From the age of six George was taught at home by a governess. At ten he was sent to a school at Gland, on the shores of Lake Geneva in Switzerland, which had been set up on pacifist principles. Rosemary was returning for her second year, and had begged to be allowed to take her brother with her. The school’s aim was to break down all barriers of age, sex, class and nationality. All the staff shared the housework with the children.
The main effect on George of his Swiss education seems to have been liberation from the strict regime at home. At weekends he would go off hiking, bicycling or skiing with other boys, while Rosemary remained behind to wash and mend his clothes. Once a week there was a school meeting at which the pupils were free to criticise their masters and mistresses, and even the head, and to express their views on anything they thought unfair or wrong. To the young George Hogg this was revolutionary, and he was to introduce exactly the same practice when he became headmaster of his own school in China.
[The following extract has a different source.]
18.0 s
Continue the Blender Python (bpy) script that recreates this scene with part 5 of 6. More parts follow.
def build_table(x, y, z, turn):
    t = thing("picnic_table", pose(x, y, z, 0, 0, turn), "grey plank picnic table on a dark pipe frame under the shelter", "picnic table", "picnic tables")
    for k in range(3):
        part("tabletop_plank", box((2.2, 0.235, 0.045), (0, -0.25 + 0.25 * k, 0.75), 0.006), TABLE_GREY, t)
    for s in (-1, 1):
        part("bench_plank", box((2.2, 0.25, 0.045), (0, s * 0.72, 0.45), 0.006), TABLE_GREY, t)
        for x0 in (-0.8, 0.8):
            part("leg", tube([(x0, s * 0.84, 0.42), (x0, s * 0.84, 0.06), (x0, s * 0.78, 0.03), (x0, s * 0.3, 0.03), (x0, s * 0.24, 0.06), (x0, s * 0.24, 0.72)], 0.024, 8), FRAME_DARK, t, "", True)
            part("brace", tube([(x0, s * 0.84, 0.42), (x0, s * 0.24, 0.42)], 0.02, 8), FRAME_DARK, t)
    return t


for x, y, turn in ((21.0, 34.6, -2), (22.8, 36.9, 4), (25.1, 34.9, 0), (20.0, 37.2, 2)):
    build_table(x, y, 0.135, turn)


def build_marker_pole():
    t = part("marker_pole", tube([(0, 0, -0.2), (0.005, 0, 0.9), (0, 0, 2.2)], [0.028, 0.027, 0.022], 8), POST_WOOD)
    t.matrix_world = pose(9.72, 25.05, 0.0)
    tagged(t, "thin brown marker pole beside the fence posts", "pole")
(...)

The year of emancipation ended with George’s return to England, where he joined his siblings at the co-educational St George’s school in Harpenden. The headmaster, Cecil Grant, was one of the great educationalists of his time, and his school provided imaginative teaching, designed to bring out and develop talent.
George showed promise as a writer for the school magazine. His parents were already convinced he had a gift for words. When he was ten his father had read him aloud Tennyson’s ‘The Eagle’ and asked him to describe an eagle. After a moment’s thought George replied: ‘A whirring mass of fierce glory.’
All the Hogg children had done well at St George’s, but the youngest child proved the ablest pupil. He was nicknamed ‘Pig’ at school – not because of his surname, but because of a characteristic sinal snort. The other name given him by his rugby-playing friends was self-explanatory: ‘Tuff’. Both on and off the playing field George proved a natural leader. His sixth-form master wrote of him many years later:
I sensed in him great reserves and a high sense of purpose. He was modest to a degree and showed true humility.